Smart Cities Prevail, a construction industry-focused non-profit, says that the residential construction industry in California must do more to attract the 200,000 workers it needs to meet the ambitious goal to improve affordability.

“The data shows residential construction work is more dangerous, economically risky, and lower paying than most other jobs in our economy,” said study author Scott Littlehale. “When you consider these dynamics alongside the industry’s aging workforce, its failure to institutionalize investments in apprenticeship training, and a shrinking supply of young workers and immigrants, it is clear why the housing sector is struggling to attract the new workers it needs.”

Littlehale found residential construction workers earn 24% less per year than all other jobs on average, and less than half have health insurance coverage through their employer. This is exacerbated by a typically longer commute.

He added the focus has been on regulatory reforms to accelerate construction but he says little will change the overall productivity of residential building unless the shrinking labor pool is addressed.

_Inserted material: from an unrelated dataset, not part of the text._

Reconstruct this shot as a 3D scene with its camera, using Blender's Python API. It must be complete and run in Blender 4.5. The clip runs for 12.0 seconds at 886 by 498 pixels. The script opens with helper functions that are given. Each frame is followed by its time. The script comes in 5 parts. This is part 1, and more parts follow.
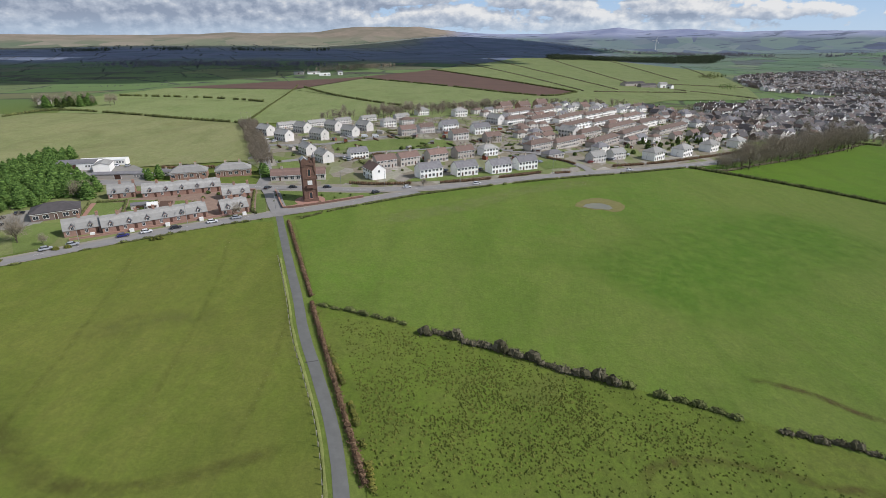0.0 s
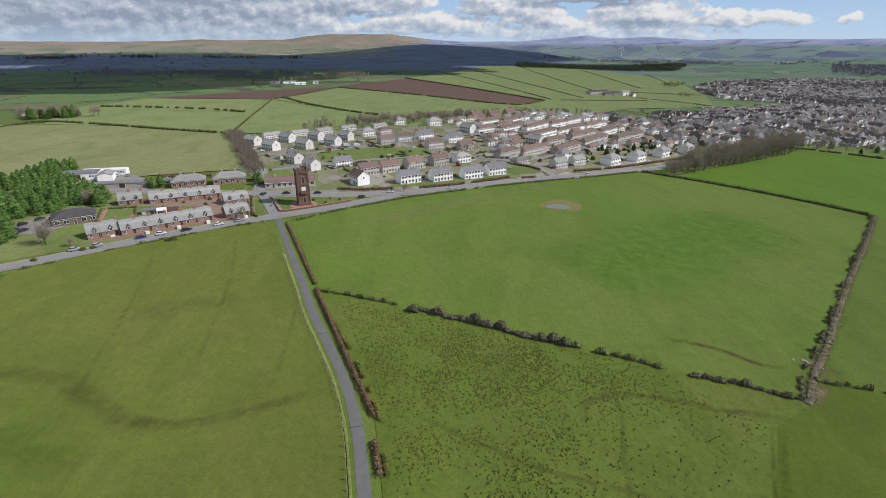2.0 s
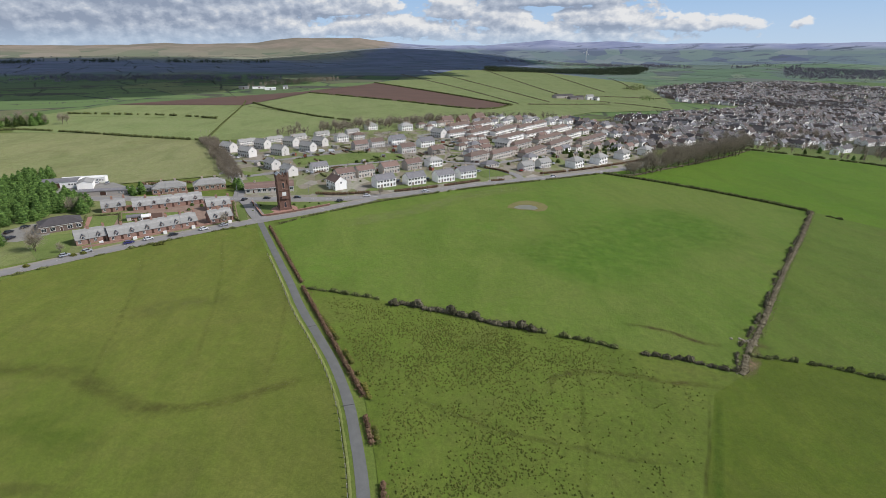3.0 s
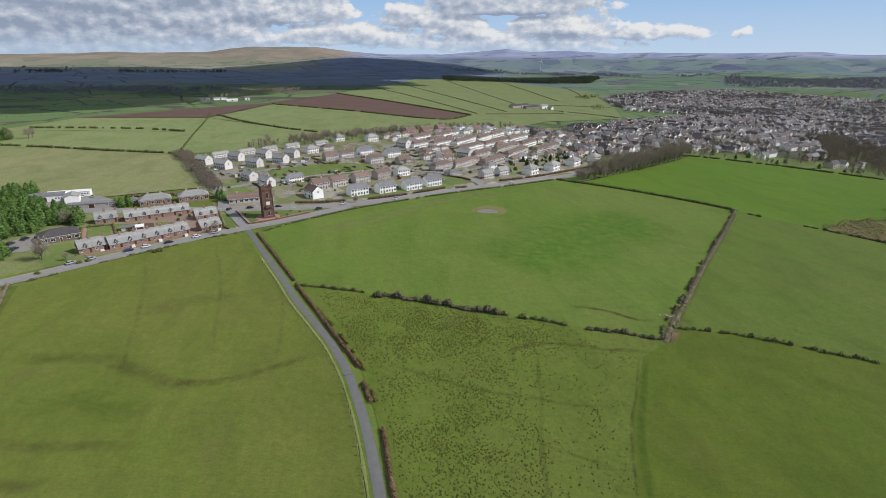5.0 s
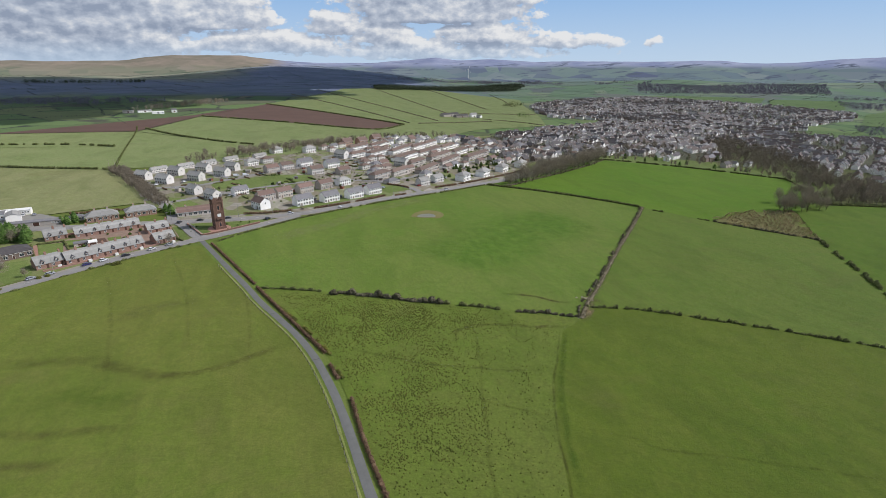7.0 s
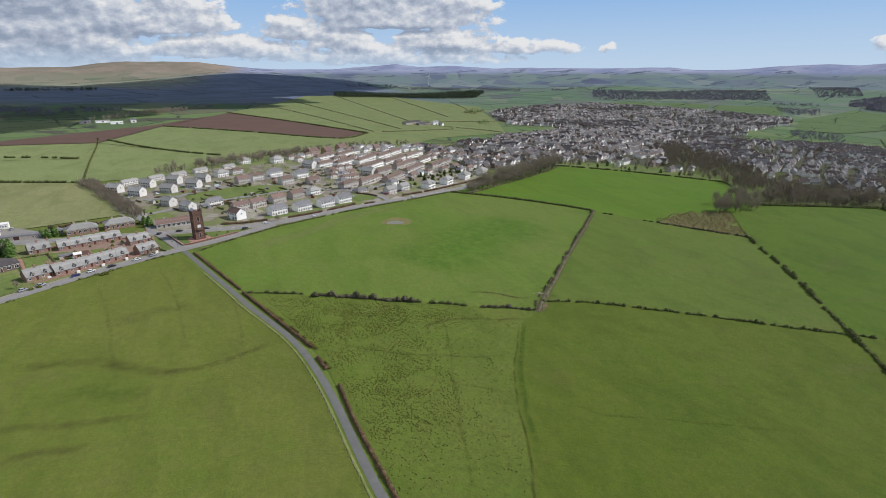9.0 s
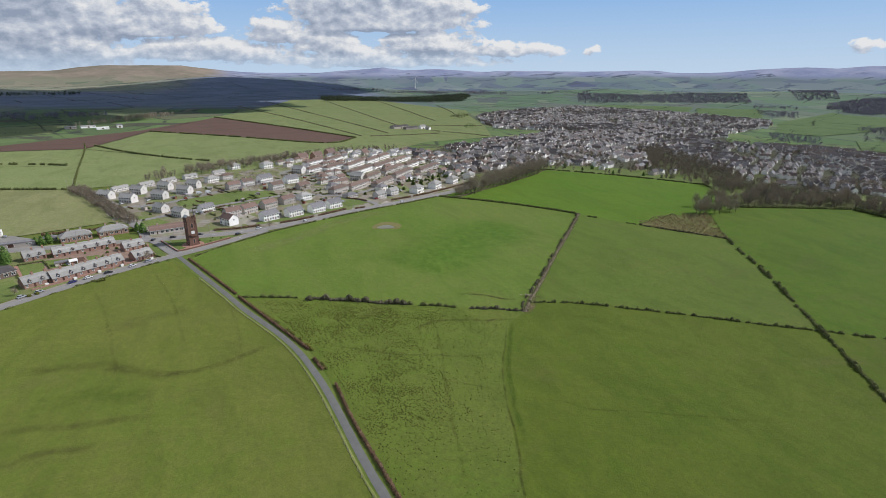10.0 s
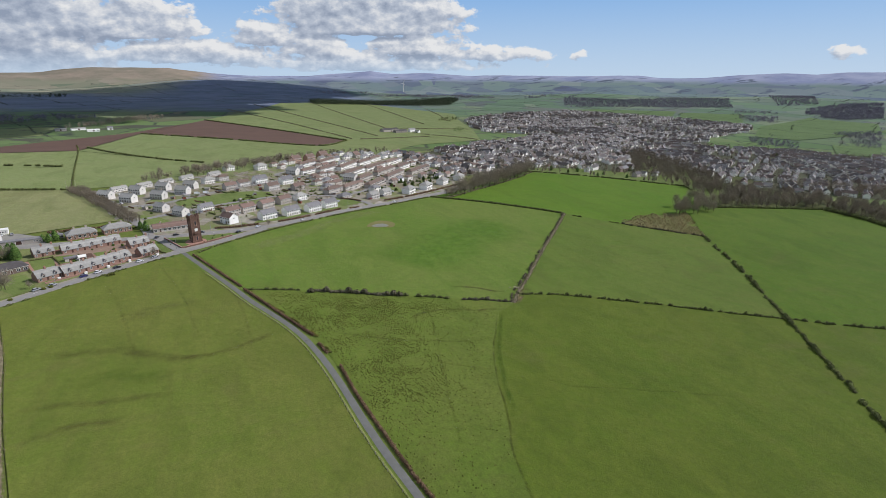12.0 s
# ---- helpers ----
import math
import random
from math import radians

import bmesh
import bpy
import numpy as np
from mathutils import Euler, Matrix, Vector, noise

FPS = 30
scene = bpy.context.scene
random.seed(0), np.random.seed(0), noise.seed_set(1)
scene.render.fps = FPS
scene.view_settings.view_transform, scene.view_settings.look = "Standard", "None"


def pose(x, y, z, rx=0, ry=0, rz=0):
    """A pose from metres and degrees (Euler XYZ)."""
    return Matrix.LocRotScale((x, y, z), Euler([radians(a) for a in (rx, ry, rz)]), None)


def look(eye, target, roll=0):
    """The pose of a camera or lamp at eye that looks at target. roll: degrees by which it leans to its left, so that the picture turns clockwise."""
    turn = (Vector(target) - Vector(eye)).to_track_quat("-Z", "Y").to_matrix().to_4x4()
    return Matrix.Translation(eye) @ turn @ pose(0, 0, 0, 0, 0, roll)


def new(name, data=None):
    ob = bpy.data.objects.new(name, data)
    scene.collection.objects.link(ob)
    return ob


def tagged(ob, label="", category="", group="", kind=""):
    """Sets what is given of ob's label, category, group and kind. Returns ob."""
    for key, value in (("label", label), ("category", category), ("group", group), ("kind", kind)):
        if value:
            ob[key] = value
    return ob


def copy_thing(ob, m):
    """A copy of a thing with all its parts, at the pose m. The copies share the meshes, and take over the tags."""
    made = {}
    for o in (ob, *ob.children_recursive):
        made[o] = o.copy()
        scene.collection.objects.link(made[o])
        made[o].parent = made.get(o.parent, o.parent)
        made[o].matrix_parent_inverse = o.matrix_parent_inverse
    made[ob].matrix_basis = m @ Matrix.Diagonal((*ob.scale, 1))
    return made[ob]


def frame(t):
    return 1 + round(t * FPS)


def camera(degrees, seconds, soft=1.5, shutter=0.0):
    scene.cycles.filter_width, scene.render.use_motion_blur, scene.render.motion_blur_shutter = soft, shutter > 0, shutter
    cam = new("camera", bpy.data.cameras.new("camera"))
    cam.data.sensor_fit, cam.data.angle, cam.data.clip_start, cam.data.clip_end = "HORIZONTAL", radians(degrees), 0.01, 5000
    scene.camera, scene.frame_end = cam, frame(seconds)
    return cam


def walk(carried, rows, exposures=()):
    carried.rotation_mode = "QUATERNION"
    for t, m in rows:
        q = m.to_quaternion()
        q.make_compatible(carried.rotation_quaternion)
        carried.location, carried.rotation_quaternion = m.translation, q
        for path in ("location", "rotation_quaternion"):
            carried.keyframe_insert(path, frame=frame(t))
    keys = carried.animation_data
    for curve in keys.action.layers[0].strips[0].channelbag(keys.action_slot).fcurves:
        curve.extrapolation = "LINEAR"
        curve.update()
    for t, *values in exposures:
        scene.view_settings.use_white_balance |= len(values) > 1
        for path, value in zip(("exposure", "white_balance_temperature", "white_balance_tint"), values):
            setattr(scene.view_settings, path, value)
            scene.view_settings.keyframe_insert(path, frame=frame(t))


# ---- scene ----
cam = camera(80.2, 12.0, soft=0.6)
PATH = [
    (0, (-0.00, 0.00, 78.00), (-0.001, 92.786, 40.707), -0.21),
    (0.5, (-0.40, -7.53, 79.96), (0.656, 85.323, 42.855), -0.24),
    (1, (-1.23, -15.27, 81.63), (0.517, 77.687, 44.803), -0.20),
    (1.5, (-1.84, -23.04, 83.57), (0.714, 69.989, 46.975), -0.19),
    (2, (-2.93, -31.12, 85.68), (1.851, 61.923, 49.356), -0.10),
    (2.5, (-4.19, -39.02, 87.80), (3.277, 53.942, 51.715), -0.08),
    (3, (-5.83, -47.06, 90.08), (4.279, 45.753, 54.252), -0.05),
    (5, (-14.89, -77.65, 98.14), (2.358, 14.583, 63.558), 0.02),
    (5.5, (-17.37, -84.91, 99.99), (2.280, 6.961, 65.725), 0.06),
    (6, (-20.02, -92.26, 101.87), (2.846, -1.015, 67.951), 0.04),
    (6.5, (-22.67, -99.29, 103.67), (3.464, -8.820, 70.013), 0.02),
    (7, (-25.69, -106.46, 105.56), (3.315, -16.770, 72.181), 0.00),
    (9, (-37.20, -130.35, 114.12), (-1.669, -42.712, 81.613), 0.02),
    (9.5, (-39.42, -134.67, 116.22), (-3.132, -47.239, 83.982), -0.01),
    (10, (-41.83, -138.62, 118.09), (-4.103, -51.734, 86.045), -0.03),
    (10.5, (-44.34, -142.31, 119.28), (-5.442, -55.866, 87.427), 0.12),
    (11, (-47.02, -146.20, 119.65), (-7.360, -60.053, 87.929), 0.19),
    (11.5, (-49.79, -150.41, 119.57), (-9.647, -64.417, 88.043), 0.23),
    (12, (-52.73, -155.00, 119.43), (-12.824, -68.865, 88.000), 0.28),
]
walk(cam, [(t, look(eye, target, roll)) for t, eye, target, roll in PATH])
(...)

“Ultimately, housing builders’ reservoir of low-wage, less-skilled labor is not refilling itself,” Littlehale concluded. “The industry should consider labor-management cooperation measures like prevailing wage and collective bargaining agreements because they are consistently associated with higher wages, increased apprenticeship enrollment, more production efficiency, and fewer workplace safety problems. By improving labor market competitiveness, wider utilization of these workforce development arrangements would help restore California residential building to the production engine it once was.”